Fin mars, le premier ministre éthiopien a finalement admis leur présence et annoncé peu après qu’elles allaient se retirer.  

Lundi, lors d’une conversation téléphonique avec Ahmed Abiy, Anthony Blinken a à nouveau réclamé leur départ, estimant qu’elles « contribuent au désastre humanitaire croissant ».

Le ministre érythréen de l’Information Yemane Gebremeskel a nié les accusations de blocages ou de pillages de l’aide. « Il est impossible que l’Érythrée bloque de l’aide humanitaire ou la pille », a-t-il écrit mardi dans un courriel à l’AFP.

Le général éthiopien Yohannes Gebremeskel Tesfamariam, responsable d’un poste de commandement au Tigré, a déclaré mardi à l’AFP qu’au cours des « deux dernières semaines, nous avons eu des problèmes d’accès pour passer des barrages (routiers), notamment ceux contrôlés par les Érythréens », citant en exemple un carrefour important entre les villes d’Adigrat et d’Aksoum.

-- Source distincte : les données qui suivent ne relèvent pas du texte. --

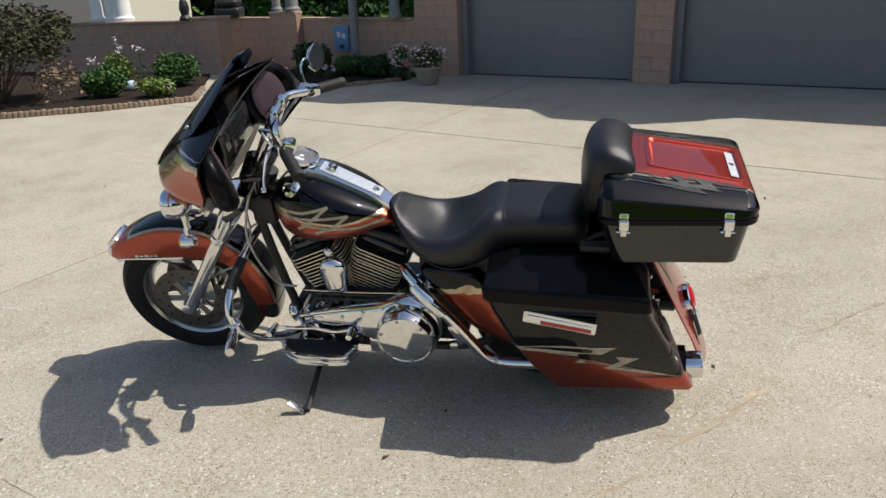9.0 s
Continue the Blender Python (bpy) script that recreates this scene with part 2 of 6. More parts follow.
def smooth_path(pts, sub=6, close=False):
    """Catmull-Rom through the points."""
    P = [Vector(p) for p in pts]
    out = []
    k = len(P)
    for i in range(k if close else k - 1):
        a, b, c, d = (P[(i - 1) % k] if close else P[max(i - 1, 0)]), P[i], P[(i + 1) % k], (P[(i + 2) % k] if close else P[min(i + 2, k - 1)])
        for s in range(sub):
            t = s / sub
            out.append(0.5 * ((2 * b) + (c - a) * t + (2 * a - 5 * b + 4 * c - d) * t * t + (3 * b - a - 3 * c + d) * t ** 3))
    if not close:
        out.append(P[-1])
    return out


def tube(bm, pts, r, n=10, sub=5, smooth=True, close=False, cap=True):
    """A round tube along a path; r is a number or one for each given point."""
    P = smooth_path(pts, sub, close) if smooth and len(pts) > 2 else [Vector(p) for p in pts]
    rs = r if isinstance(r, (list, tuple)) else [r] * 2
    rings = []
    up = None
    k = len(P)
    for i, p in enumerate(P):
        d = (P[(i + 1) % k] - P[i - 1]) if close else (P[min(i + 1, k - 1)] - P[max(i - 1, 0)])
        d.normalize()
        if up is None:
            up = d.orthogonal().normalized()
        up = (up - d * up.dot(d)).normalized()
        side = d.cross(up)
        f = i / max(k - 1, 1) * (len(rs) - 1)
        a = min(int(f), len(rs) - 2)
        rr = rs[a] + (rs[a + 1] - rs[a]) * (f - a)
        rings.append([p + (up * math.cos(2 * math.pi * j / n) + side * math.sin(2 * math.pi * j / n)) * rr for j in range(n)])
    if close:
        rings.append(rings[0])
    loft(bm, rings, cap=cap and not close)
    if close:
        bmesh.ops.remove_doubles(bm, verts=bm.verts, dist=1e-5)
    return bm


def lathe(bm, profile, m=Matrix(), n=32, cap=True):
    """Turns (radius, height) pairs about the local z axis, then places it by m."""
    rings = [[m @ Vector((r * math.cos(2 * math.pi * j / n), r * math.sin(2 * math.pi * j / n), h)) for j in range(n)] for r, h in profile]
    loft(bm, rings, cap=cap)
    return bm


def prism(bm, outline, z0, z1):
    """An upright prism over a plan outline."""
    loft(bm, [[Vector((x, y, z0)) for x, y in outline], [Vector((x, y, z1)) for x, y in outline]])
    return bm


def B():
    return bmesh.new()


def axis_m(origin, z_dir):
    """A pose at origin whose z axis points along z_dir."""
    return Matrix.Translation(origin) @ Vector(z_dir).to_track_quat("Z", "Y").to_matrix().to_4x4()


def leaf_cloud(name, material, points, size, parent=None, seed=1, flat=0.5, label=""):
    """Many small bent leaves, one mesh, at the given points."""
    rng = np.random.default_rng(seed)
    pts = np.asarray(points, dtype=float)
    k = len(pts)
    size = np.broadcast_to(np.asarray(size, dtype=float), (k,)) * rng.uniform(0.6, 1.4, k)
    d = rng.normal(size=(k, 3))
    d[:, 2] *= flat
    d /= np.linalg.norm(d, axis=1)[:, None]
    e = np.cross(d, rng.normal(size=(k, 3)))
    e /= np.linalg.norm(e, axis=1)[:, None]
    nrm = np.cross(d, e)
    s = size[:, None]
    v = np.stack([pts - d * s * 0.5, pts + e * s * 0.28 + nrm * s * 0.1, pts + d * s * 0.5, pts - e * s * 0.28 + nrm * s * 0.1], axis=1).reshape(-1, 3)
    f = np.arange(4 * k).reshape(k, 4)
    me = bpy.data.meshes.new(name)
    me.from_pydata(v.tolist(), [], f.tolist())
    me.materials.append(material)
    ob = new(name, me)
    if parent is not None:
        ob.parent = parent
    if label:
        ob["label"] = label
    return ob


def blob_points(center, radii, k, seed, shell=0.55):
    rng = np.random.default_rng(seed)
    d = rng.normal(size=(k, 3))
    d /= np.linalg.norm(d, axis=1)[:, None]
    r = rng.uniform(shell, 1.0, k) ** 0.6
    lump = 1 + 0.16 * np.sin(5 * d[:, 0] + seed) * np.cos(4 * d[:, 1] + 2 * seed) + 0.12 * np.sin(9 * d[:, 2] + seed)
    return np.array(center) + d * (r * lump)[:, None] * np.array(radii)


# ---- the plan: the garage front runs along ALONG, and OUT points away from it ----
ALONG, OUT = Vector((0.649, 0.761, 0)), Vector((0.761, -0.649, 0))


def plan(s, n, z=0.0):
    p = ALONG * s + OUT * n
    return Vector((p.x, p.y, z))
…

« Nous avons envoyé nos équipes parler avec les commandants érythréens de ce barrage. Nous attendons toujours la réponse », a poursuivi M. Yohannes.

Faim

Les documents du gouvernement intérimaire au Tigré obtenus par l’AFP font également état de blocages d’aide alimentaire par des forces de la région éthiopienne de l’Amhara qui revendique certains territoires de l’ouest et du sud du Tigré.

Selon la présentation du 23 avril, cinq zones du sud du Tigré font face à « une situation très critique et nécessitent une aide alimentaire immédiate ». Elles sont sous contrôle des forces amhara -également intervenues dans le conflit au côté de l’armée fédérale éthiopienne- qui entravent le transport de l’aide alimentaire, y est-il écrit.

L’une de ces zones, Ofla, a été citée le 16 avril devant le Conseil de sécurité de l’ONU par son secrétaire général adjoint pour les Affaires humanitaires, Mark Lowcock, qui a affirmé que 150 personnes étaient en train d’y mourir de faim.  

Dans une présentation du gouvernement intérimaire au Tigré datée du 9 avril, on peut lire qu’à Ofla « environ huit personnes sont mortes en raison de la faim. »

Les combats au Tigré ont perturbé les récoltes dans une région qui était déjà en proie à l’insécurité alimentaire.  

Le gouvernement de M. Abiy a assuré mi-avril que personne n’était mort de faim pendant la guerre.  

Abiy Ahmed a remporté en 2019 le prix Nobel de la paix, principalement pour le rapprochement qu’il a initié avec le président érythréen Issaias Afeworki, mettant fin à un conflit larvé qui perdurait entre ces deux pays depuis la sanglante guerre qui les a opposés de 1998-2000.  

Cette guerre s’est déroulée alors que le TPLF, parti représentant la minorité tigréenne, détenait tous les leviers de pouvoir à Addis Abeba, et celui-ci reste l’ennemi juré de M. Issaias.